Take the material below and retype it in full; pictures are left out.

- AVAILABLE DATA -

--

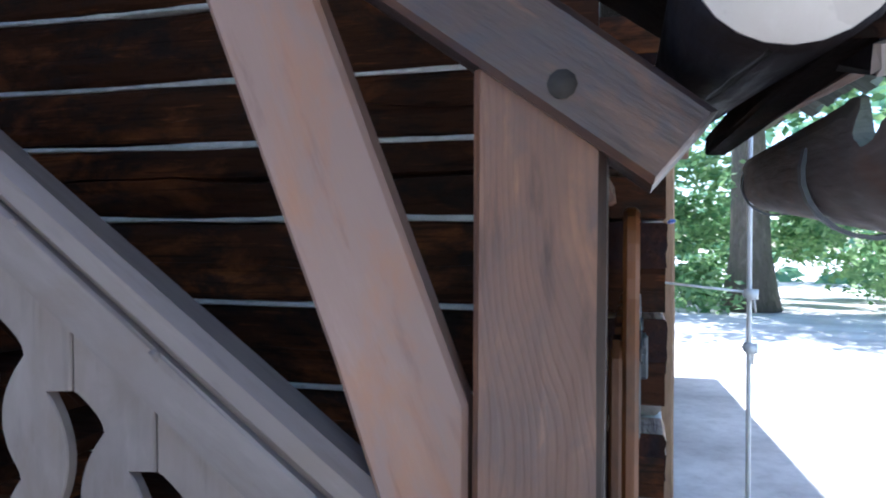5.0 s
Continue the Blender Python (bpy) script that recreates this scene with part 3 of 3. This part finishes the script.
# ---- staircase ----
SL = 0.75
yr = 1.0
zh = lambda x: 2.155 - SL * (x + 1.026)      # top of the handrail
zl = lambda x: 1.325 - SL * (x + 1.07)       # top of the low rail
st = thing("staircase", (-0.8, 1.5, 0), "weathered wooden staircase with cut-out board balusters along the log wall", "staircase")
zs = lambda x: zl(x) - 0.155
for y, smat in ((0.97, M_STRING), (2.17, M_LOGD)):
    plate_dir("stringer", [(0.3, 0.0), (0.3, zs(0.3)), (-2.1, zs(-2.1)), (-2.1, 1.12 - 0.77 * (-2.1 + 1.5)), (-0.05, 0.0)], 0.06, smat, st, Matrix.Translation((0, y, 0)), -37)
tread = box_mesh("tread", (-0.15, -0.57, -0.02), (0.15, 0.57, 0.02), M_RED, 0.005)
for k in range(10):
    part("tread", tread, st, Matrix.Translation((0.1 - 0.225 * k, 1.57, 0.17 + 0.18 * k - 0.06)))
ang = math.atan(SL)
nz, nx = math.cos(ang), math.sin(ang)
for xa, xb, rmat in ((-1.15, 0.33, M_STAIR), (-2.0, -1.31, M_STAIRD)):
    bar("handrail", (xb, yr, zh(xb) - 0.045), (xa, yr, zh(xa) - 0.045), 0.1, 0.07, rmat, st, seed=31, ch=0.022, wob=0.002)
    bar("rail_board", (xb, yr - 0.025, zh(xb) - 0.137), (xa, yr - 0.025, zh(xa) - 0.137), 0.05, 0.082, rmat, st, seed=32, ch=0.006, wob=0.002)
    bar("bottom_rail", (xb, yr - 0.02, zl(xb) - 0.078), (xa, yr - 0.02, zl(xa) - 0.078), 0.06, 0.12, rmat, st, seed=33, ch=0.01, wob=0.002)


def baluster_outline(w):
    """Board whose two edges are sawn into lobes; each slot is shared with the neighbour and starts lower down the slope. Origin: right edge at the slot's top."""
    lx, rx, deep, n = -w, 0.0, 0.46, 30
    right, left = [(rx - 0.002, -0.78)], [(lx + 0.002, 0.16 + SL * w)]
    for k in range(n + 1):
        u = 1 - k / n
        right.append((rx - 0.052 + 0.044 * abs(math.sin(2 * math.pi * u)) ** 0.8, -deep * u))
    right += [(rx - 0.002, 0.004), (rx - 0.002, 0.16)]
    left.append((lx + 0.002, SL * w + 0.004))
    for k in range(n + 1):
        u = k / n
        cut = 0.01 + 0.052 * math.sin(math.pi / 2 * u / 0.14) if u < 0.14 else 0.062 - 0.046 * abs(math.sin(math.pi * (u - 0.14) / 0.45)) ** 0.8
        left.append((lx + cut, SL * w - deep * u))
    left += [(lx + 0.002, SL * w - deep - 0.004), (lx + 0.002, -0.78 + SL * w)]
    return right + left


bals = {}
for k in range(14):
    xe = -0.823 + 0.163 * (k - 6)
    if xe > 0.2 or abs(xe - 0.08 + 1.23) < 0.1 or xe < -1.9:
        continue
    m = Matrix.Translation((xe, yr + 0.012, 1.679 - SL * (xe + 0.823)))
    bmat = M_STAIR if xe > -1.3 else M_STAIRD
    if bmat not in bals:
        bals[bmat] = plate_dir("baluster", baluster_outline(0.163), 0.024, bmat, st, m, 90, 0.003, "" if bmat is M_STAIR else "baluster board darkened for shade")
    else:
        part("baluster", bals[bmat].data, st, m @ pose(0, 0, 0, 0, -90, 0))
bar("newel", (-1.205, 0.99, zs(-1.205) - 0.03), (-1.215, 0.99, 3.3), 0.15, 0.15, M_NEWEL, st, up=(1, 0, 0), seed=34, ch=0.04, wob=0.011, seg=16)
bar("newel_brace", (-1.27, 0.97, 2.2), (-1.72, 0.97, 2.75), 0.06, 0.12, M_STAIR, st, seed=35)
bar("newel_brace", (-1.2, 1.02, 2.2), (-0.75, 1.02, 2.75), 0.06, 0.12, M_RED, st, seed=36)
bar("foot_newel", (0.27, 0.895, -0.02), (0.27, 0.895, 1.13), 0.12, 0.12, M_STAIR, st, up=(1, 0, 0), seed=37, ch=0.012)
for k in range(5):
    x = -0.95 + 0.27 * k
    rod("bolt", (x, yr - 0.045, zh(x) - 0.1), (x, yr - 0.05, zh(x) - 0.1), 0.011, M_STAIR, st, n=8)

# ---- gate, its post, strut and roof ----
gp = thing("gate_post", (0.45, 1.0, 0), "square oiled post beside the gate, orange grained, with lit and shaded face colours", "post")
bar("post", (0.452, 1.0, -0.02), (0.452, 1.0, 1.8), 0.14, 0.175, M_POSTO, gp, up=(1, 0, 0), seed=41, ch=0.01, wob=0.002)
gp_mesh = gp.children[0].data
# the +x face is coloured dark as the post's shaded side
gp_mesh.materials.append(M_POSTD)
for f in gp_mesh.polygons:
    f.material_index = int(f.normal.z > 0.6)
rod("bolt_hole", (0.536, 0.967, 1.402), (0.541, 0.967, 1.402), 0.008, M_CORE, gp)
rod("bolt_hole", (0.536, 1.02, 1.4), (0.541, 1.02, 1.4), 0.008, M_CORE, gp)
su = thing("roof_strut", (0.3, 1.01, 0.0), "long diagonal planed strut against the gate post", "strut")
plate_dir("strut", [(0.355, 0.6), (0.357, 1.345), (-0.27, 2.95), (-0.452, 2.95), (0.158, 1.4), (0.3, 1.0)], 0.055, M_STRUT, su, Matrix.Translation((0, 0.973, 0)), 111, 0.008)
bar("strut_foot", (0.31, 1.01, 0.0), (0.31, 1.01, 0.62), 0.08, 0.09, M_STRUT, su, up=(1, 0, 0))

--

- FINISHED EXERCISE -
5.0 s
Continue the Blender Python (bpy) script that recreates this scene with part 3 of 3. This part finishes the script.
# ---- staircase ----
SL = 0.75
yr = 1.0
zh = lambda x: 2.155 - SL * (x + 1.026)      # top of the handrail
zl = lambda x: 1.325 - SL * (x + 1.07)       # top of the low rail
st = thing("staircase", (-0.8, 1.5, 0), "weathered wooden staircase with cut-out board balusters along the log wall", "staircase")
zs = lambda x: zl(x) - 0.155
for y, smat in ((0.97, M_STRING), (2.17, M_LOGD)):
    plate_dir("stringer", [(0.3, 0.0), (0.3, zs(0.3)), (-2.1, zs(-2.1)), (-2.1, 1.12 - 0.77 * (-2.1 + 1.5)), (-0.05, 0.0)], 0.06, smat, st, Matrix.Translation((0, y, 0)), -37)
tread = box_mesh("tread", (-0.15, -0.57, -0.02), (0.15, 0.57, 0.02), M_RED, 0.005)
for k in range(10):
    part("tread", tread, st, Matrix.Translation((0.1 - 0.225 * k, 1.57, 0.17 + 0.18 * k - 0.06)))
ang = math.atan(SL)
nz, nx = math.cos(ang), math.sin(ang)
for xa, xb, rmat in ((-1.15, 0.33, M_STAIR), (-2.0, -1.31, M_STAIRD)):
    bar("handrail", (xb, yr, zh(xb) - 0.045), (xa, yr, zh(xa) - 0.045), 0.1, 0.07, rmat, st, seed=31, ch=0.022, wob=0.002)
    bar("rail_board", (xb, yr - 0.025, zh(xb) - 0.137), (xa, yr - 0.025, zh(xa) - 0.137), 0.05, 0.082, rmat, st, seed=32, ch=0.006, wob=0.002)
    bar("bottom_rail", (xb, yr - 0.02, zl(xb) - 0.078), (xa, yr - 0.02, zl(xa) - 0.078), 0.06, 0.12, rmat, st, seed=33, ch=0.01, wob=0.002)


def baluster_outline(w):
    """Board whose two edges are sawn into lobes; each slot is shared with the neighbour and starts lower down the slope. Origin: right edge at the slot's top."""
    lx, rx, deep, n = -w, 0.0, 0.46, 30
    right, left = [(rx - 0.002, -0.78)], [(lx + 0.002, 0.16 + SL * w)]
    for k in range(n + 1):
        u = 1 - k / n
        right.append((rx - 0.052 + 0.044 * abs(math.sin(2 * math.pi * u)) ** 0.8, -deep * u))
    right += [(rx - 0.002, 0.004), (rx - 0.002, 0.16)]
    left.append((lx + 0.002, SL * w + 0.004))
    for k in range(n + 1):
        u = k / n
        cut = 0.01 + 0.052 * math.sin(math.pi / 2 * u / 0.14) if u < 0.14 else 0.062 - 0.046 * abs(math.sin(math.pi * (u - 0.14) / 0.45)) ** 0.8
        left.append((lx + cut, SL * w - deep * u))
    left += [(lx + 0.002, SL * w - deep - 0.004), (lx + 0.002, -0.78 + SL * w)]
    return right + left


bals = {}
for k in range(14):
    xe = -0.823 + 0.163 * (k - 6)
    if xe > 0.2 or abs(xe - 0.08 + 1.23) < 0.1 or xe < -1.9:
        continue
    m = Matrix.Translation((xe, yr + 0.012, 1.679 - SL * (xe + 0.823)))
    bmat = M_STAIR if xe > -1.3 else M_STAIRD
    if bmat not in bals:
        bals[bmat] = plate_dir("baluster", baluster_outline(0.163), 0.024, bmat, st, m, 90, 0.003, "" if bmat is M_STAIR else "baluster board darkened for shade")
    else:
        part("baluster", bals[bmat].data, st, m @ pose(0, 0, 0, 0, -90, 0))
bar("newel", (-1.205, 0.99, zs(-1.205) - 0.03), (-1.215, 0.99, 3.3), 0.15, 0.15, M_NEWEL, st, up=(1, 0, 0), seed=34, ch=0.04, wob=0.011, seg=16)
bar("newel_brace", (-1.27, 0.97, 2.2), (-1.72, 0.97, 2.75), 0.06, 0.12, M_STAIR, st, seed=35)
bar("newel_brace", (-1.2, 1.02, 2.2), (-0.75, 1.02, 2.75), 0.06, 0.12, M_RED, st, seed=36)
bar("foot_newel", (0.27, 0.895, -0.02), (0.27, 0.895, 1.13), 0.12, 0.12, M_STAIR, st, up=(1, 0, 0), seed=37, ch=0.012)
for k in range(5):
    x = -0.95 + 0.27 * k
    rod("bolt", (x, yr - 0.045, zh(x) - 0.1), (x, yr - 0.05, zh(x) - 0.1), 0.011, M_STAIR, st, n=8)

# ---- gate, its post, strut and roof ----
gp = thing("gate_post", (0.45, 1.0, 0), "square oiled post beside the gate, orange grained, with lit and shaded face colours", "post")
bar("post", (0.452, 1.0, -0.02), (0.452, 1.0, 1.8), 0.14, 0.175, M_POSTO, gp, up=(1, 0, 0), seed=41, ch=0.01, wob=0.002)
gp_mesh = gp.children[0].data
# the +x face is coloured dark as the post's shaded side
gp_mesh.materials.append(M_POSTD)
for f in gp_mesh.polygons:
    f.material_index = int(f.normal.z > 0.6)
rod("bolt_hole", (0.536, 0.967, 1.402), (0.541, 0.967, 1.402), 0.008, M_CORE, gp)
rod("bolt_hole", (0.536, 1.02, 1.4), (0.541, 1.02, 1.4), 0.008, M_CORE, gp)
su = thing("roof_strut", (0.3, 1.01, 0.0), "long diagonal planed strut against the gate post", "strut")
plate_dir("strut", [(0.355, 0.6), (0.357, 1.345), (-0.27, 2.95), (-0.452, 2.95), (0.158, 1.4), (0.3, 1.0)], 0.055, M_STRUT, su, Matrix.Translation((0, 0.973, 0)), 111, 0.008)
bar("strut_foot", (0.31, 1.01, 0.0), (0.31, 1.01, 0.62), 0.08, 0.09, M_STRUT, su, up=(1, 0, 0))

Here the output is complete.